Old age, as the ancient joke goes, is better than the alternative. But old age also comes with a hefty price tag. As we grow older, many of us will need help with basic tasks such as washing, dressing and cooking. And since more of us are living longer thanks to medical advances and improved health, this social care bill is getting steadily larger.
For more than a decade, politicians have been wrestling with the question of whether individuals or taxpayers should bear these costs. Andrew Dilnot, a respected economist who was asked to look into the issue by the Coalition, has come up with a fair answer. In his report, published yesterday, he proposes a greater contribution from both the state and individuals.
At present anyone with savings or assets (including property) worth more than £23,250 is entitled to means-tested state assistance for their social care needs. But anyone with wealth above this level is left to fend for themselves. Dilnot proposes to raise the threshold for assistance to £100,000, which would result in tens of thousands more people qualifying for help.
He also advocates a £35,000 cap on the amount that any individual should have to pay, over their lifetime, for social care.

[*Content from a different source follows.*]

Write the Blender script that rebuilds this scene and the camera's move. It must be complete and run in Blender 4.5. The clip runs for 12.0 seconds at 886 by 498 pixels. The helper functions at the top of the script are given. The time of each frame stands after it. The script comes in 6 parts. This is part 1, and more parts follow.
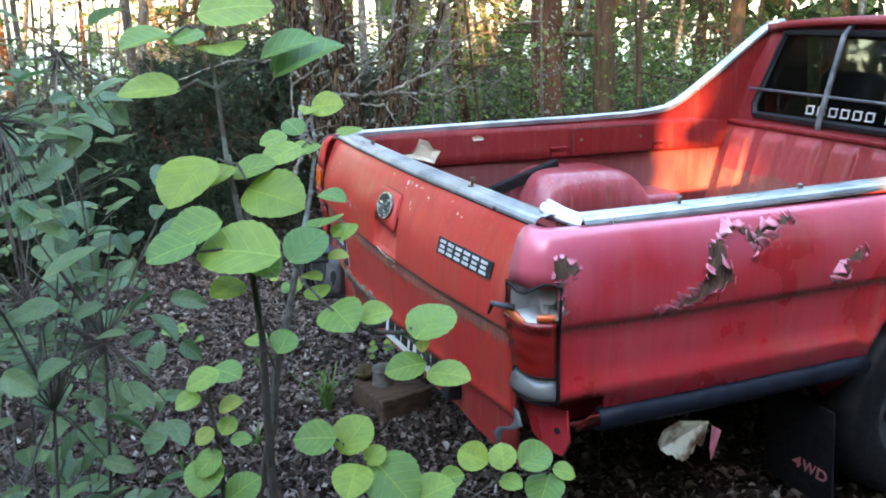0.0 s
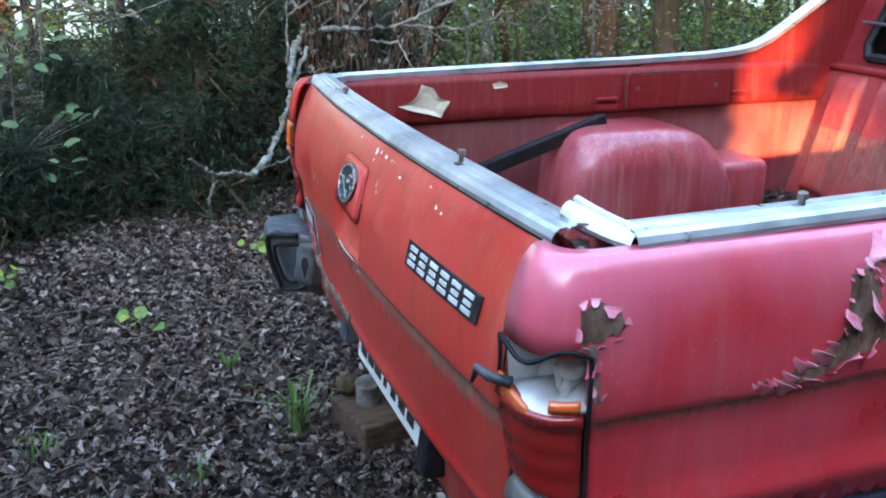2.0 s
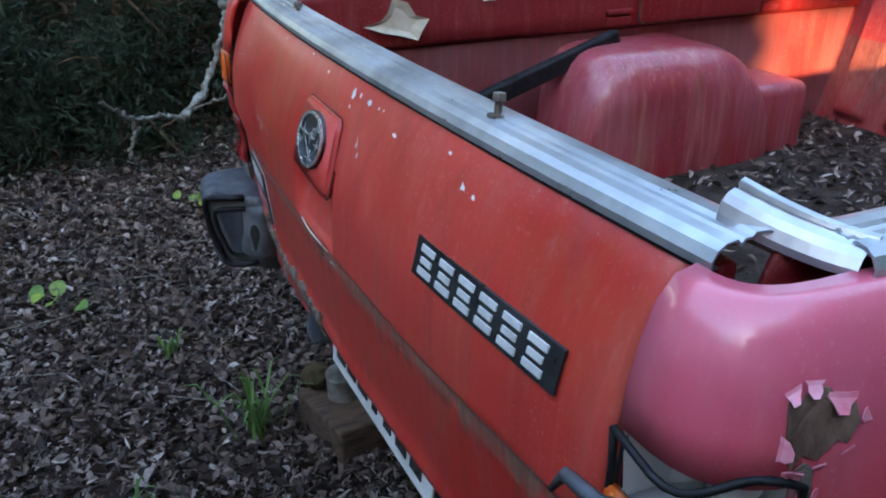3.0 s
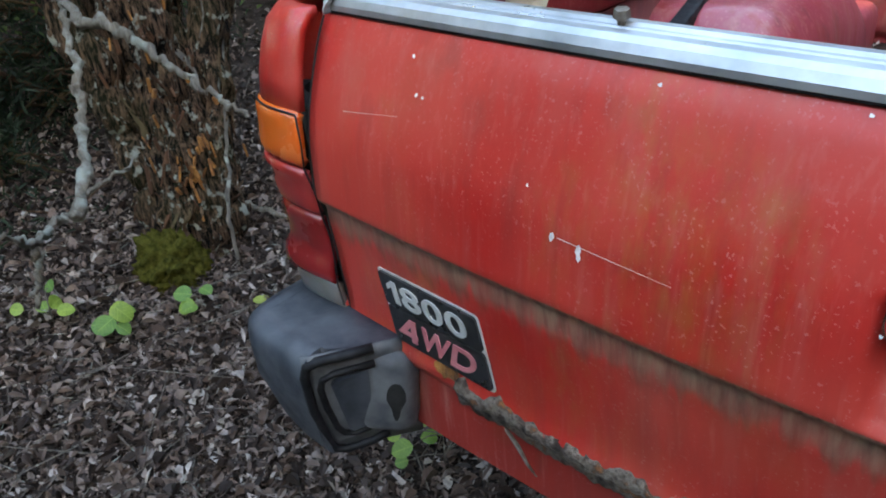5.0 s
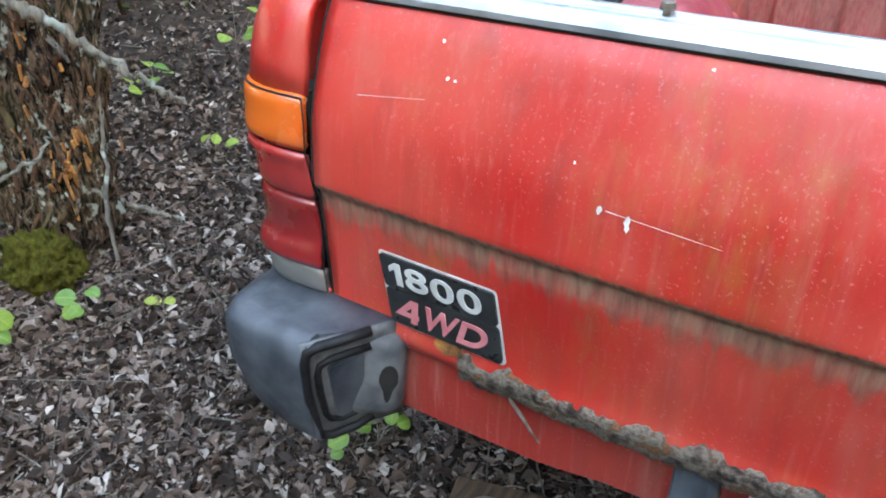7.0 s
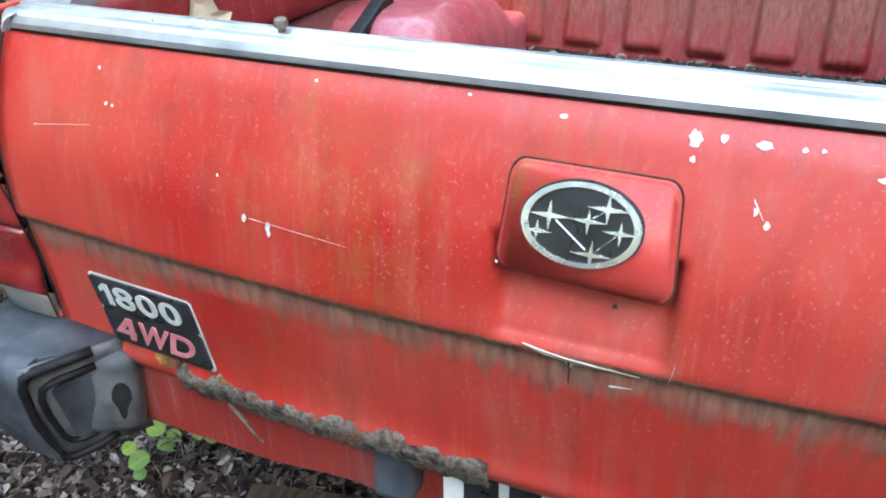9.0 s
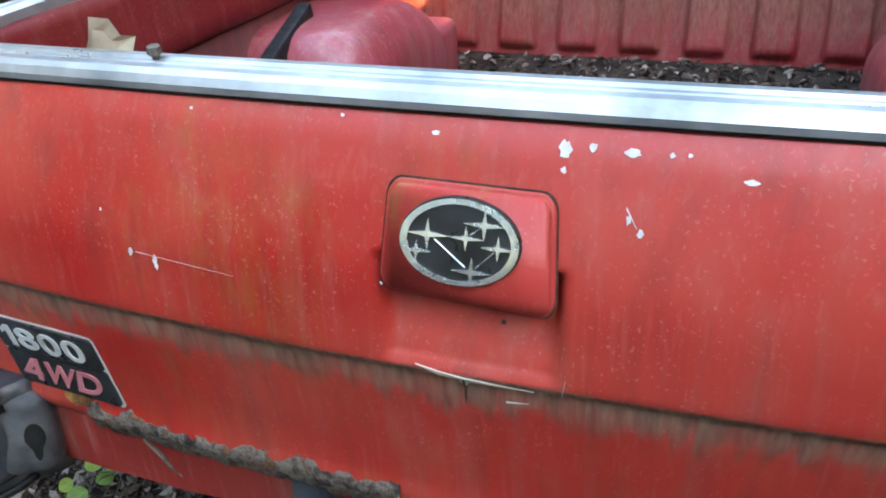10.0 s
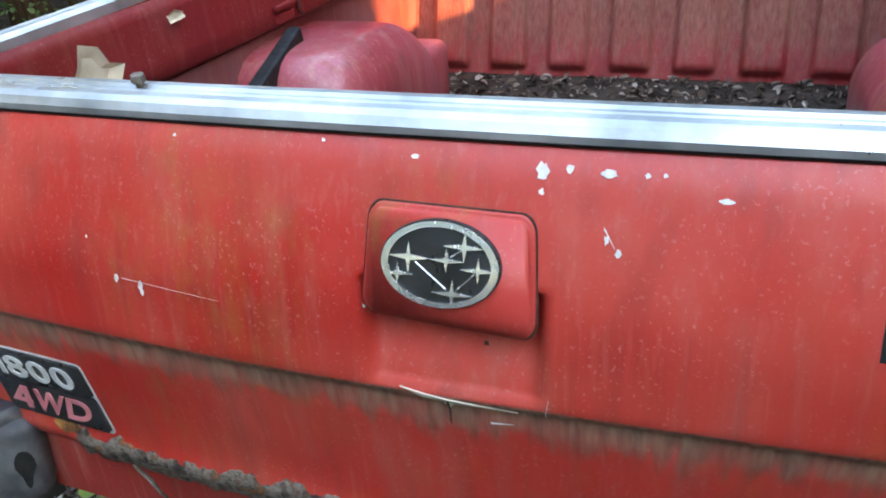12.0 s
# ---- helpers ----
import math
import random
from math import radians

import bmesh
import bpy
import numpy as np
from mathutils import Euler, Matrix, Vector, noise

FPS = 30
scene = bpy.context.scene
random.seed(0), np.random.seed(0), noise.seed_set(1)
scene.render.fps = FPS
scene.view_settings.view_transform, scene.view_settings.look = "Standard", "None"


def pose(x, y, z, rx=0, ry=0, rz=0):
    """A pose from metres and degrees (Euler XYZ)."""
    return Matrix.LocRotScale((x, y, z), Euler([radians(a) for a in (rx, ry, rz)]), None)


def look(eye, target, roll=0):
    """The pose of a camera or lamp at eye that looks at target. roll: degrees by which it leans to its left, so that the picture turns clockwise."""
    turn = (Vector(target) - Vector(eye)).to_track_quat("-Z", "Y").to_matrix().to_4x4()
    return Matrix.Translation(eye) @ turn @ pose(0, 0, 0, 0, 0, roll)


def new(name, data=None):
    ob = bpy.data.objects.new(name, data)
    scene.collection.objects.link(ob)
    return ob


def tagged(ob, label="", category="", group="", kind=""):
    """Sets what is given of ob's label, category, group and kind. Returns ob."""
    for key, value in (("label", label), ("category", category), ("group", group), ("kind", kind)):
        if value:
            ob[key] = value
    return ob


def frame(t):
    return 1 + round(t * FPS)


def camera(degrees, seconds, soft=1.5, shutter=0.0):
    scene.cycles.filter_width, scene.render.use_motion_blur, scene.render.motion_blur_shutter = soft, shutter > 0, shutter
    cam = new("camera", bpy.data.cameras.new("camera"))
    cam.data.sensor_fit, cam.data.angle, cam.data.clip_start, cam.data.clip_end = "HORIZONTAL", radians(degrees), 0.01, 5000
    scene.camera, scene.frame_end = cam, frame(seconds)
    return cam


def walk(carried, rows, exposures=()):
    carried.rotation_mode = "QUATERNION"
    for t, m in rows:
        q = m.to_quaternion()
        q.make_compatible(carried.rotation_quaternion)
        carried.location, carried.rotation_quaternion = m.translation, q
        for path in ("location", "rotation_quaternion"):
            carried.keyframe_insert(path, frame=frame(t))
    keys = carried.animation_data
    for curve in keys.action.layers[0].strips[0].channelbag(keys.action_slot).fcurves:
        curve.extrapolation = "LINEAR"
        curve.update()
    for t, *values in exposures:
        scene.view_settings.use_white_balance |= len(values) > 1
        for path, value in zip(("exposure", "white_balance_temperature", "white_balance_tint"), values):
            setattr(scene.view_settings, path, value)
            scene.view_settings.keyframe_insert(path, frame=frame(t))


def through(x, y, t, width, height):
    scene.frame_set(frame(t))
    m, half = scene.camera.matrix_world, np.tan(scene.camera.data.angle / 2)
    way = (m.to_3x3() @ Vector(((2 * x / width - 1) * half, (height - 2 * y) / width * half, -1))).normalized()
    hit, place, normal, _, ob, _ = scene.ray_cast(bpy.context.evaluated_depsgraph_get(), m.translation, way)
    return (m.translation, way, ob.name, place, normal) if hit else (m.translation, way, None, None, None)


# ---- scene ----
cam = camera(56.2, 12.0, soft=1.9)
# the walk
PATH = [
    (0, (2.184, -0.858, 1.438), (0.424, -0.078, 0.898), 0.2),
    (0.5, (2.178, -0.764, 1.422), (0.364, -0.128, 0.869), 0.0),
    (1, (2.083, -0.677, 1.405), (0.275, -0.041, 0.835), 0.5),
    (1.5, (1.832, -0.576, 1.393), (0.041, 0.081, 0.793), 0.8),
    (2, (1.56, -0.448, 1.343), (-0.207, 0.207, 0.676), 0.4),
    (2.5, (1.304, -0.331, 1.281), (-0.42, 0.321, 0.502), -0.1),
    (2.7, (1.216, -0.336, 1.258), (-0.484, 0.341, 0.452), -0.2),
    (4.3, (0.506, -0.519, 1.285), (-0.894, 0.537, 0.322), -3.4),
    (4.5, (0.384, -0.537, 1.269), (-0.971, 0.556, 0.285), -4.2),
    (5, (0.047, -0.629, 1.236), (-1.164, 0.625, 0.256), -4.8),
    (5.5, (-0.146, -0.694, 1.24), (-1.193, 0.665, 0.212), -4.2),
    (6, (-0.17, -0.758, 1.209), (-1.122, 0.668, 0.18), -2.6),
    (6.5, (-0.16, -0.797, 1.22), (-1.042, 0.687, 0.211), -0.1),
    (6.7, (-0.15, -0.804, 1.228), (-1.014, 0.7, 0.232), 0.6),
    (8.3, (0.068, -0.765, 1.262), (-0.672, 0.813, 0.281), 0.2),
    (8.5, (0.093, -0.753, 1.269), (-0.619, 0.831, 0.277), -0.2),
    (9, (0.159, -0.717, 1.26), (-0.53, 0.887, 0.285), -1.0),
    (9.5, (0.209, -0.674, 1.266), (-0.463, 0.927, 0.274), -3.0),
    (10, (0.23, -0.666, 1.264), (-0.404, 0.964, 0.293), -3.4),
    (10.5, (0.234, -0.663, 1.267), (-0.383, 0.975, 0.299), -3.8),
    (11, (0.239, -0.66, 1.269), (-0.389, 0.977, 0.307), -4.3),
    (11.5, (0.242, -0.661, 1.271), (-0.389, 0.98, 0.319), -4.3),
    (12, (0.247, -0.663, 1.268), (-0.392, 0.988, 0.337), -4.2),
]
EXPOSURE = [(0, 4.65, 6700, 10), (1.0, 4.78, 6400, 10), (1.9, 4.68, 6300, 10), (2.6, 3.85, 6200, 12), (4.4, 3.75, 6900, 10), (5.0, 4.1, 7300, 10), (5.5, 4.65, 7600, 10), (6.5, 4.95, 7600, 10), (8.5, 5.12, 7700, 10), (9.3, 4.82, 7700, 10), (10, 4.42, 7600, 10), (12, 4.40, 7600, 10)]
walk(cam, [(t, look(eye, target, roll)) for t, eye, target, roll in PATH], EXPOSURE)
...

Any costs above that level would be met by the state. The attraction of such a cap is that it would provide individuals with clarity about the potential costs of their infirm old age. This should encourage people to save and also prompt the development of an insurance market for future social care costs.
So far, so generous. The sting in the tail is that the costs of accommodation in a care home, as opposed to the physical assistance, are not included in Dilnot's £35,000 cap. For "bed and board" Dilnot proposes a separate cap of £10,000 a year. Those who need residential care for many years could still, therefore, face substantial bills over a lifetime. But just as the state needs to pay more, so do individuals. What Dilnot suggests is as fair a way of sharing the burden as has yet been put forward. So what are the prospects for Dilnot's recommendations being enacted? There is always a danger that political parties will play politics with this hugely sensitive subject, as the Conservatives did before the last election when they cynically accused Labour of planning a "death tax" to pay for their own proposed reforms. But the offer of cross-party talks from the Labour leader, Ed Miliband, yesterday suggests that such a fate could be avoided this time.
A greater immediate obstacle is the projected £1.7bn annual cost of the reforms. The Government was less than enthusiastic in its reception for the Dilnot report yesterday. The suspicion is that that the Chancellor, George Osborne, whose obsession is eliminating the deficit, would like to kick social care reform to the far side of the next general election. That would be the wrong decision. When it comes to social care, reasons can always be found to put off the difficult day of reform. But each year of delay puts the system under greater strain and adds to the uncertainty of the frail elderly. The time for reform is not four years down the line but today.